---------- Data block
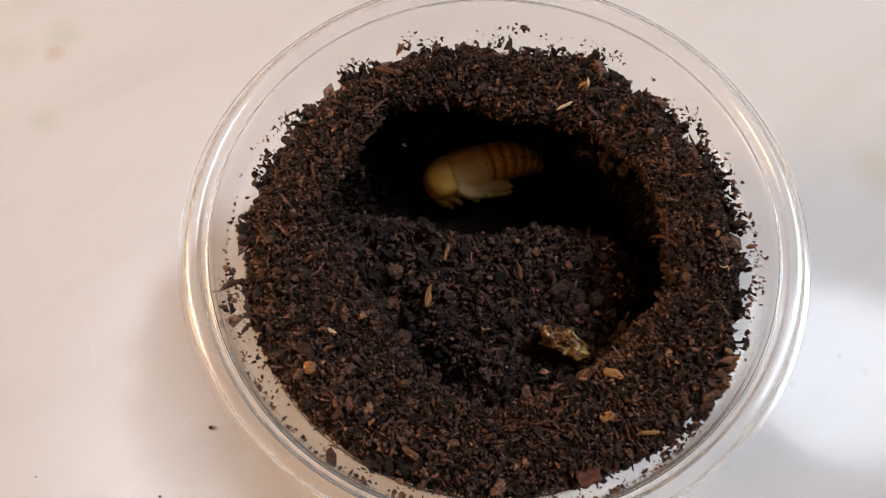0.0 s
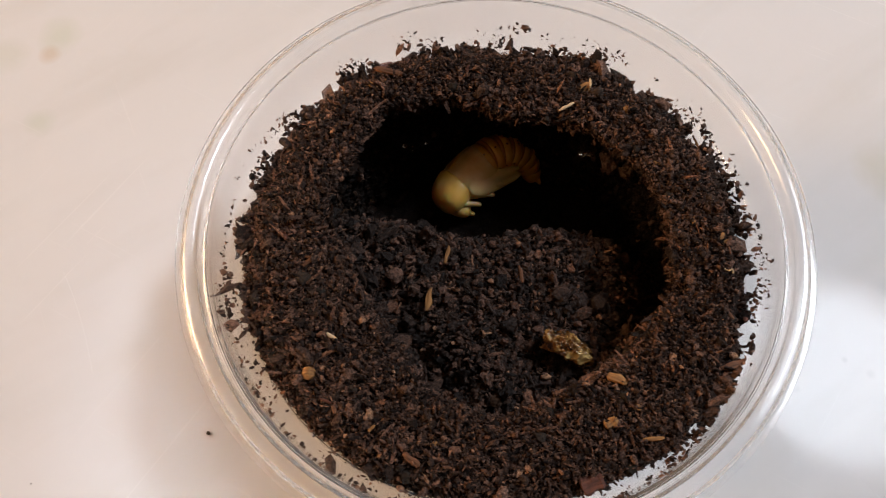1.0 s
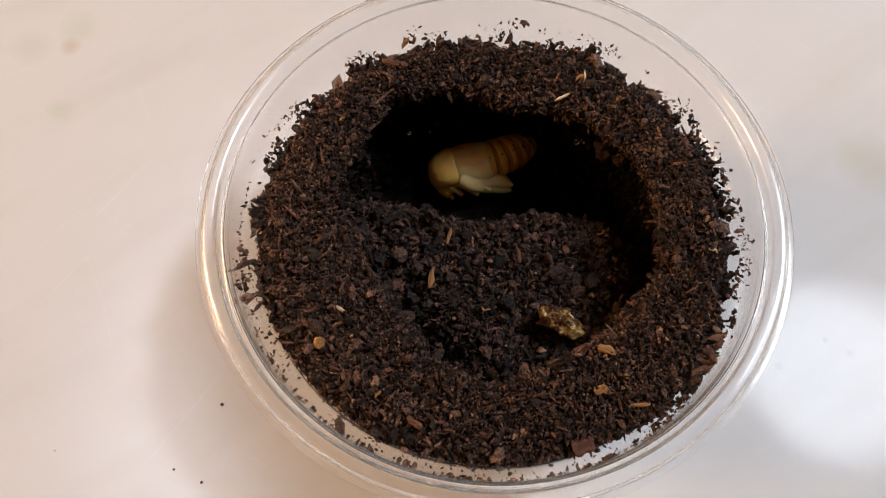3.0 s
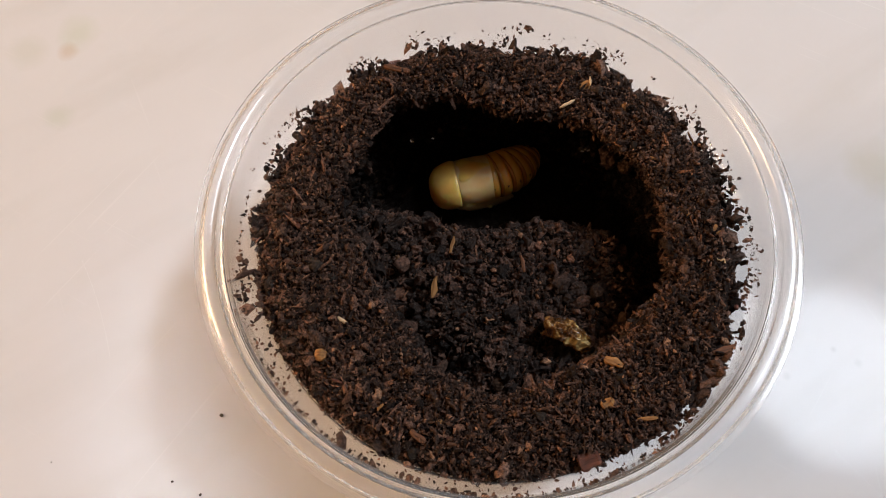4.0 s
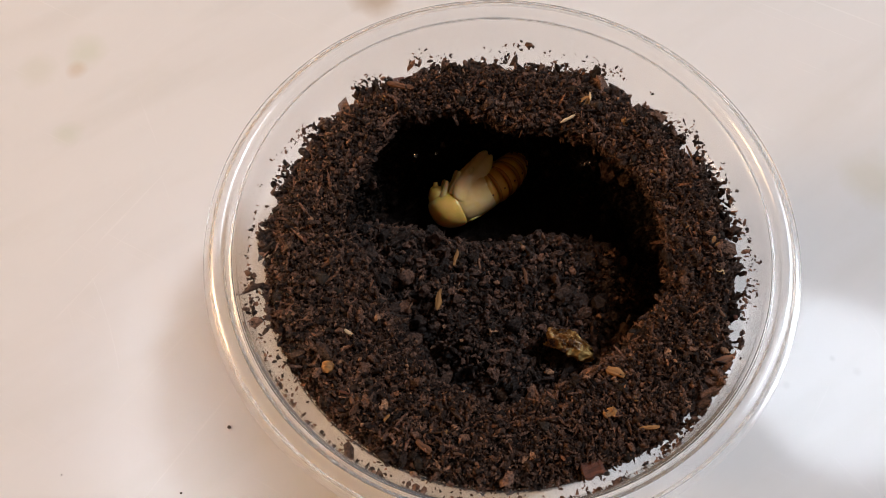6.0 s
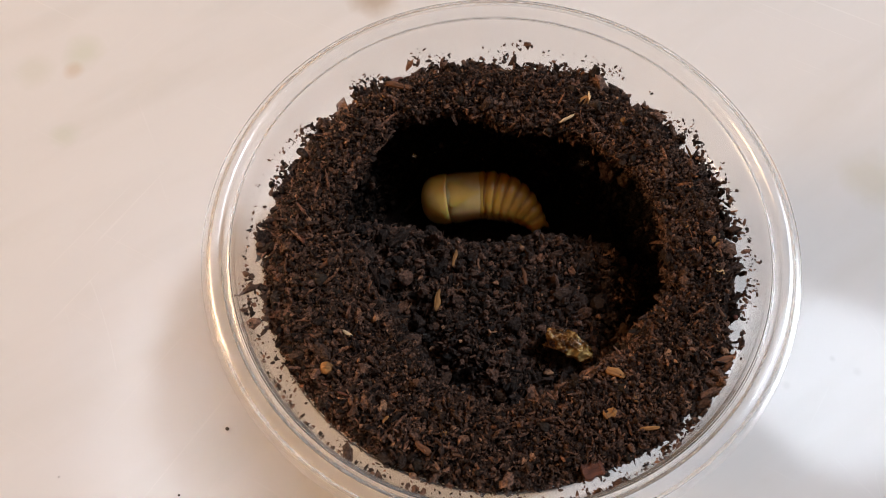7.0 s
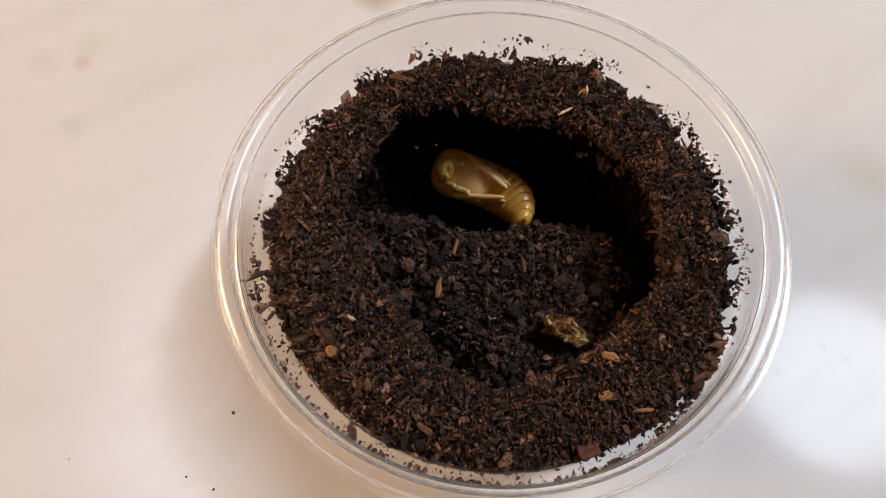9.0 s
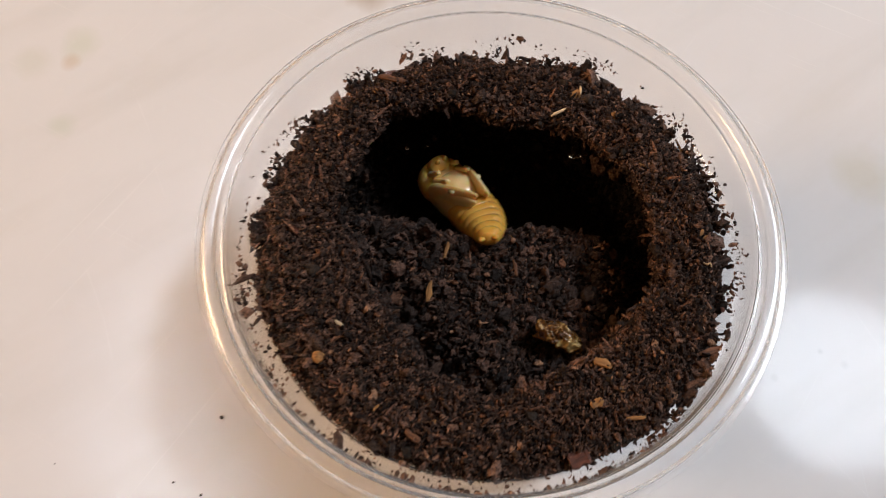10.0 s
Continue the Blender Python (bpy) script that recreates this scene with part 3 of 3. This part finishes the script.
hair_line = [(3.6, 10.6, 2.6), (4.2, 9.2, 2.7), (5.4, 7.0, 2.2), (6.6, 5.2, 1.2)]
fibre("root_fibre", [(x, y, ground_at(x, y, False) + up) for x, y, up in hair_line], 0.09, TAN_WOOD, "thin curved tan root hair in the hollow")
curl_line = [(38.1, -5.1, 0.5), (38.4, -5.9, 1.2), (39.1, -5.3, 1.5), (39.3, -6.0, 0.9)]
fibre("root_fibre", [(x, y, ground_at(x, y, False) + up) for x, y, up in curl_line], 0.14, PALE_WOOD, "short pale curled fibre on the soil")

# wet beads on root hairs that stick out under the chamber's roof
hair = lump_mesh("root_hair", 3.3, SPECK, 2, 0.2)
for x, y, z, r in ((17.0, 19.2, RIM - 11.4, 0.56), (18.1, 19.3, RIM - 11.4, 0.46), (-15.2, 21.6, RIM - 12.0, 0.36), (-11.2, 22.2, RIM - 12.2, 0.22)):
    bv, bf = crumb_shape(3)
    tagged(piece("water_drop", bv * (r, r, r * 0.55), bf, DROP, at=at_mm(x, y, z + 0.25, 8, 6, 0)), "tiny clear water drop on a root hair", "water drop", "water drops in the chamber")
    lump = new("root_hair", hair)
    lump.parent = soil
    way = Vector((math.copysign(0.15, x), 0.48, -0.86)).normalized()
    lump.matrix_basis = Matrix.LocRotScale((Vector((x, y, z)) + way * 8.2) * MM, way.to_track_quat("Y", "Z"), Vector((0.03, 8.0, 0.03)))

# specks on the table
for x, y, r in ((-54.8, -24.5, 0.42), (-57.2, -40.2, 0.3), (-63.1, -37.7, 0.26), (-88.0, -34.0, 0.16)):
    bv, bf = crumb_shape(1)
    tagged(piece("soil_speck", bv * (r * 1.2, r, r * 0.6), bf, SPECK, smooth=False, at=at_mm(x, y, r * 0.55, 0, 0, 40 * x)), "tiny dark soil speck on the white table", "speck", "specks on the table")

# ---- the pupa: x runs from head to tail, z to the back; its waist is at the origin ----
pupa = new("beetle_pupa")
pupa.scale = (1.025, 1.025, 1.025)
tagged(pupa, "cream and orange beetle pupa wriggling in the soil chamber", "pupa")
SEGMENTS, ABDOMEN = 8, 15.4


def tube(stations, round_steps=40):
    """A closed skin round stations of (x, half width, top, bottom)."""
    verts, faces = [], []
    n = len(stations)
    for x, w, top, low in stations:
        for k in range(round_steps):
            a = 2 * math.pi * k / round_steps
            c, s = math.cos(a), math.sin(a)
            y = w * math.copysign(abs(c) ** 0.92, c)
            z = (top if s > 0 else low) * abs(s) ** 0.95 * (1 if s > 0 else -1)
            verts.append((x, y, z))
    for i in range(n - 1):
        for k in range(round_steps):
            l = (k + 1) % round_steps
            faces.append((i * round_steps + k, i * round_steps + l, (i + 1) * round_steps + l, (i + 1) * round_steps + k))
    faces.append(tuple(reversed(range(round_steps))))
    faces.append(tuple((n - 1) * round_steps + k for k in range(round_steps)))
    return verts, faces


def blob(stations, **more):
    """As tube, with the stations eased into a smooth line."""
    p = smooth_profile(stations, 2)
    return tube([tuple(r) for r in p], **more)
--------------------
> What is required
Write out every line of the listing that holds the word "with".

> Solution for this exercise
Continue the Blender Python (bpy) script that recreates this scene with part 3 of 3. This part finishes the script.
    """As tube, with the stations eased into a smooth line."""